Transcribe the listing in full, excluding any pictures.

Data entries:

• • •

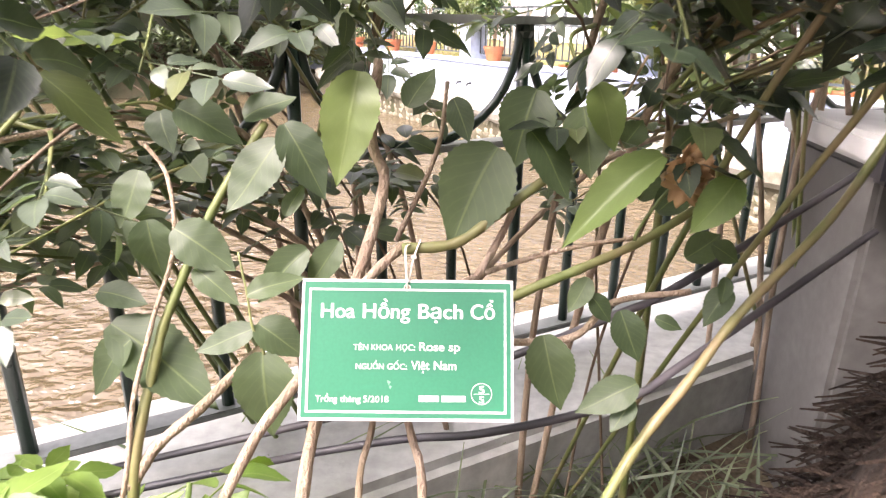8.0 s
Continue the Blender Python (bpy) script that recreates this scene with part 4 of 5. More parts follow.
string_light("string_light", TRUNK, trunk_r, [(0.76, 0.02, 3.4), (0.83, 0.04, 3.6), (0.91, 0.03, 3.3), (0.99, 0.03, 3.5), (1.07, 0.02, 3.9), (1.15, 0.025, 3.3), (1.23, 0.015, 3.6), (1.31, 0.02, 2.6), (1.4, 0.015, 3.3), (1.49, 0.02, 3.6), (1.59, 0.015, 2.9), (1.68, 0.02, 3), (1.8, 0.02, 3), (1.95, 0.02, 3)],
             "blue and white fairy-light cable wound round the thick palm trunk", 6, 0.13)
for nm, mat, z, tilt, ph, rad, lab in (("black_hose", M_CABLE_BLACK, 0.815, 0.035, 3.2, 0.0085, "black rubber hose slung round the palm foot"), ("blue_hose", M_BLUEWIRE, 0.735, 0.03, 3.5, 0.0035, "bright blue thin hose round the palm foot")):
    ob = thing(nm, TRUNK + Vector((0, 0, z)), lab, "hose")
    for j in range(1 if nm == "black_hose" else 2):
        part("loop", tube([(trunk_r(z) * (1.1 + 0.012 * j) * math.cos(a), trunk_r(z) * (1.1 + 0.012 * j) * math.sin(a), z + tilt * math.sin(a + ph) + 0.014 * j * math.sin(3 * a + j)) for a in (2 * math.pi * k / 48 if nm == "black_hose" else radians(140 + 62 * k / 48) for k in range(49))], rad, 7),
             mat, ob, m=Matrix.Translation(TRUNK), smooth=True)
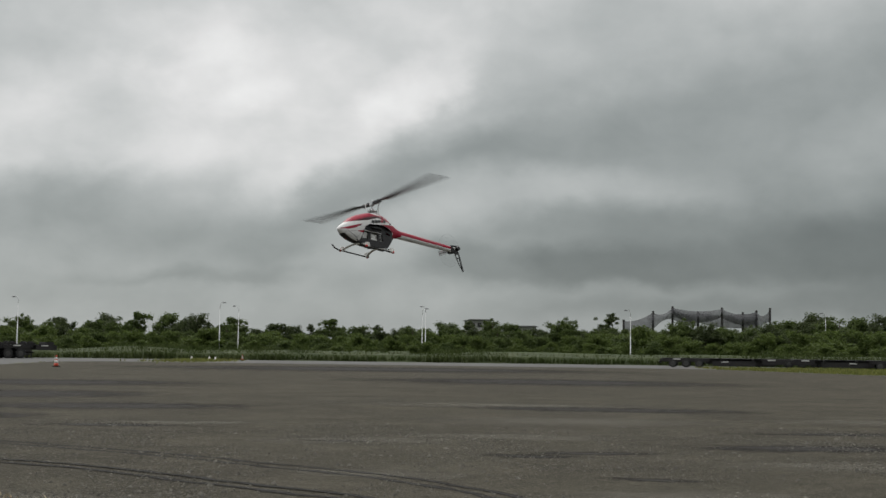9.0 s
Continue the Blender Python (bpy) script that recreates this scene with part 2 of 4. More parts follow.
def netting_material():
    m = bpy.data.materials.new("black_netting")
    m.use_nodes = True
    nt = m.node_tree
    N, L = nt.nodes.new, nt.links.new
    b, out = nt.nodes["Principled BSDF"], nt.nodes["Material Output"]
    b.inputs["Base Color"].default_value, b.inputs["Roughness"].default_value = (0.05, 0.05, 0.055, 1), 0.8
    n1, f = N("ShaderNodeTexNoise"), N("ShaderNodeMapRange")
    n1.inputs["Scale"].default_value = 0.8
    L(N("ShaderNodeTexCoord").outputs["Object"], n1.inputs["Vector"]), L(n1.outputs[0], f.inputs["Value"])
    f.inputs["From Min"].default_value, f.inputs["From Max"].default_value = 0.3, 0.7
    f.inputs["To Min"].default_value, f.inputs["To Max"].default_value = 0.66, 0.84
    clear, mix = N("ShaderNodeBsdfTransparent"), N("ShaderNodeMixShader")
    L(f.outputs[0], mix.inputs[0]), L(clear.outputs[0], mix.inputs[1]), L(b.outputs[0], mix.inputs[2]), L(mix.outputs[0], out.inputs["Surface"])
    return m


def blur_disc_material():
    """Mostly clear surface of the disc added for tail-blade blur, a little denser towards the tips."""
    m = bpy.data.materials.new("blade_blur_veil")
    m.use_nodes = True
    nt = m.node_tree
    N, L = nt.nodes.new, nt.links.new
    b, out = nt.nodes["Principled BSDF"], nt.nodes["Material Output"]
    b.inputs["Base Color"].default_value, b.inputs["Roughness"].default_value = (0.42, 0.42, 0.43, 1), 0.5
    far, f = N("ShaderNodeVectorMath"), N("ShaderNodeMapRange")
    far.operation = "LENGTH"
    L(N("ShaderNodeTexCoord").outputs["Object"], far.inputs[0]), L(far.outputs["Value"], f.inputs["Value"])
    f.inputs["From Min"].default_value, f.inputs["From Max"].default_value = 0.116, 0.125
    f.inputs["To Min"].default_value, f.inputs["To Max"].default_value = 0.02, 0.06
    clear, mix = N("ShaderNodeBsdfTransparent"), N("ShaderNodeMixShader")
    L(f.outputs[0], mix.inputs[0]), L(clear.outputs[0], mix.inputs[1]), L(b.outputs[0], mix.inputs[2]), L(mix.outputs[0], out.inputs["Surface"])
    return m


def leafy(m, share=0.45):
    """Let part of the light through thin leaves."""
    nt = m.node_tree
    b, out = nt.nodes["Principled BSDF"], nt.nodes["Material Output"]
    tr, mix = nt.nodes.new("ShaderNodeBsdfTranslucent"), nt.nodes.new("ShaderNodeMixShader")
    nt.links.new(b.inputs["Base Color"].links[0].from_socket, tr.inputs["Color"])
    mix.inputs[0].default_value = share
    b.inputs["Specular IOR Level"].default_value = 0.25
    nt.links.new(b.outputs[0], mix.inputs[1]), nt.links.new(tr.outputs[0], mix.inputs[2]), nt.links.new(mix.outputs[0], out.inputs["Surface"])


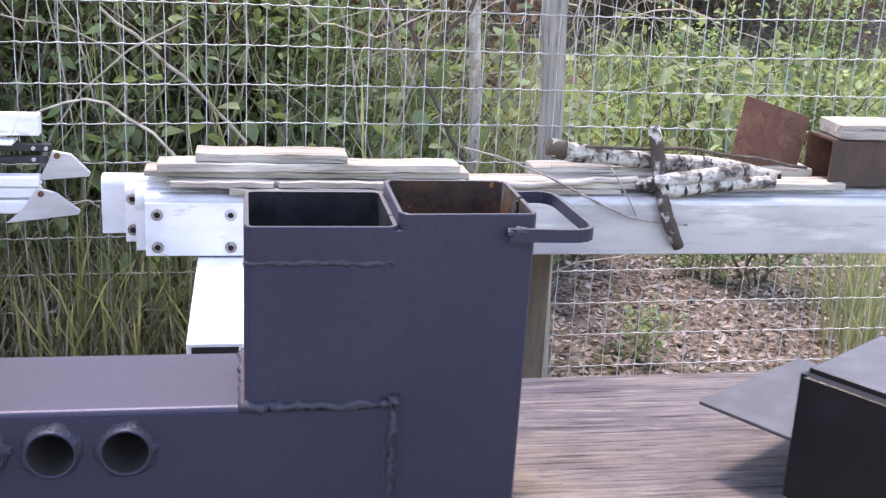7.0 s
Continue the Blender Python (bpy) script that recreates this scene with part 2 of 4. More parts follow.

• • •

__ANSWER TO THIS TASK__
8.0 s
Continue the Blender Python (bpy) script that recreates this scene with part 4 of 5. More parts follow.
string_light("string_light", TRUNK, trunk_r, [(0.76, 0.02, 3.4), (0.83, 0.04, 3.6), (0.91, 0.03, 3.3), (0.99, 0.03, 3.5), (1.07, 0.02, 3.9), (1.15, 0.025, 3.3), (1.23, 0.015, 3.6), (1.31, 0.02, 2.6), (1.4, 0.015, 3.3), (1.49, 0.02, 3.6), (1.59, 0.015, 2.9), (1.68, 0.02, 3), (1.8, 0.02, 3), (1.95, 0.02, 3)],
             "blue and white fairy-light cable wound round the thick palm trunk", 6, 0.13)
for nm, mat, z, tilt, ph, rad, lab in (("black_hose", M_CABLE_BLACK, 0.815, 0.035, 3.2, 0.0085, "black rubber hose slung round the palm foot"), ("blue_hose", M_BLUEWIRE, 0.735, 0.03, 3.5, 0.0035, "bright blue thin hose round the palm foot")):
    ob = thing(nm, TRUNK + Vector((0, 0, z)), lab, "hose")
    for j in range(1 if nm == "black_hose" else 2):
        part("loop", tube([(trunk_r(z) * (1.1 + 0.012 * j) * math.cos(a), trunk_r(z) * (1.1 + 0.012 * j) * math.sin(a), z + tilt * math.sin(a + ph) + 0.014 * j * math.sin(3 * a + j)) for a in (2 * math.pi * k / 48 if nm == "black_hose" else radians(140 + 62 * k / 48) for k in range(49))], rad, 7),
             mat, ob, m=Matrix.Translation(TRUNK), smooth=True)
9.0 s
Continue the Blender Python (bpy) script that recreates this scene with part 2 of 4. More parts follow.
def netting_material():
    m = bpy.data.materials.new("black_netting")
    m.use_nodes = True
    nt = m.node_tree
    N, L = nt.nodes.new, nt.links.new
    b, out = nt.nodes["Principled BSDF"], nt.nodes["Material Output"]
    b.inputs["Base Color"].default_value, b.inputs["Roughness"].default_value = (0.05, 0.05, 0.055, 1), 0.8
    n1, f = N("ShaderNodeTexNoise"), N("ShaderNodeMapRange")
    n1.inputs["Scale"].default_value = 0.8
    L(N("ShaderNodeTexCoord").outputs["Object"], n1.inputs["Vector"]), L(n1.outputs[0], f.inputs["Value"])
    f.inputs["From Min"].default_value, f.inputs["From Max"].default_value = 0.3, 0.7
    f.inputs["To Min"].default_value, f.inputs["To Max"].default_value = 0.66, 0.84
    clear, mix = N("ShaderNodeBsdfTransparent"), N("ShaderNodeMixShader")
    L(f.outputs[0], mix.inputs[0]), L(clear.outputs[0], mix.inputs[1]), L(b.outputs[0], mix.inputs[2]), L(mix.outputs[0], out.inputs["Surface"])
    return m


def blur_disc_material():
    """Mostly clear surface of the disc added for tail-blade blur, a little denser towards the tips."""
    m = bpy.data.materials.new("blade_blur_veil")
    m.use_nodes = True
    nt = m.node_tree
    N, L = nt.nodes.new, nt.links.new
    b, out = nt.nodes["Principled BSDF"], nt.nodes["Material Output"]
    b.inputs["Base Color"].default_value, b.inputs["Roughness"].default_value = (0.42, 0.42, 0.43, 1), 0.5
    far, f = N("ShaderNodeVectorMath"), N("ShaderNodeMapRange")
    far.operation = "LENGTH"
    L(N("ShaderNodeTexCoord").outputs["Object"], far.inputs[0]), L(far.outputs["Value"], f.inputs["Value"])
    f.inputs["From Min"].default_value, f.inputs["From Max"].default_value = 0.116, 0.125
    f.inputs["To Min"].default_value, f.inputs["To Max"].default_value = 0.02, 0.06
    clear, mix = N("ShaderNodeBsdfTransparent"), N("ShaderNodeMixShader")
    L(f.outputs[0], mix.inputs[0]), L(clear.outputs[0], mix.inputs[1]), L(b.outputs[0], mix.inputs[2]), L(mix.outputs[0], out.inputs["Surface"])
    return m


def leafy(m, share=0.45):
    """Let part of the light through thin leaves."""
    nt = m.node_tree
    b, out = nt.nodes["Principled BSDF"], nt.nodes["Material Output"]
    tr, mix = nt.nodes.new("ShaderNodeBsdfTranslucent"), nt.nodes.new("ShaderNodeMixShader")
    nt.links.new(b.inputs["Base Color"].links[0].from_socket, tr.inputs["Color"])
    mix.inputs[0].default_value = share
    b.inputs["Specular IOR Level"].default_value = 0.25
    nt.links.new(b.outputs[0], mix.inputs[1]), nt.links.new(tr.outputs[0], mix.inputs[2]), nt.links.new(mix.outputs[0], out.inputs["Surface"])


7.0 s
Continue the Blender Python (bpy) script that recreates this scene with part 2 of 4. More parts follow.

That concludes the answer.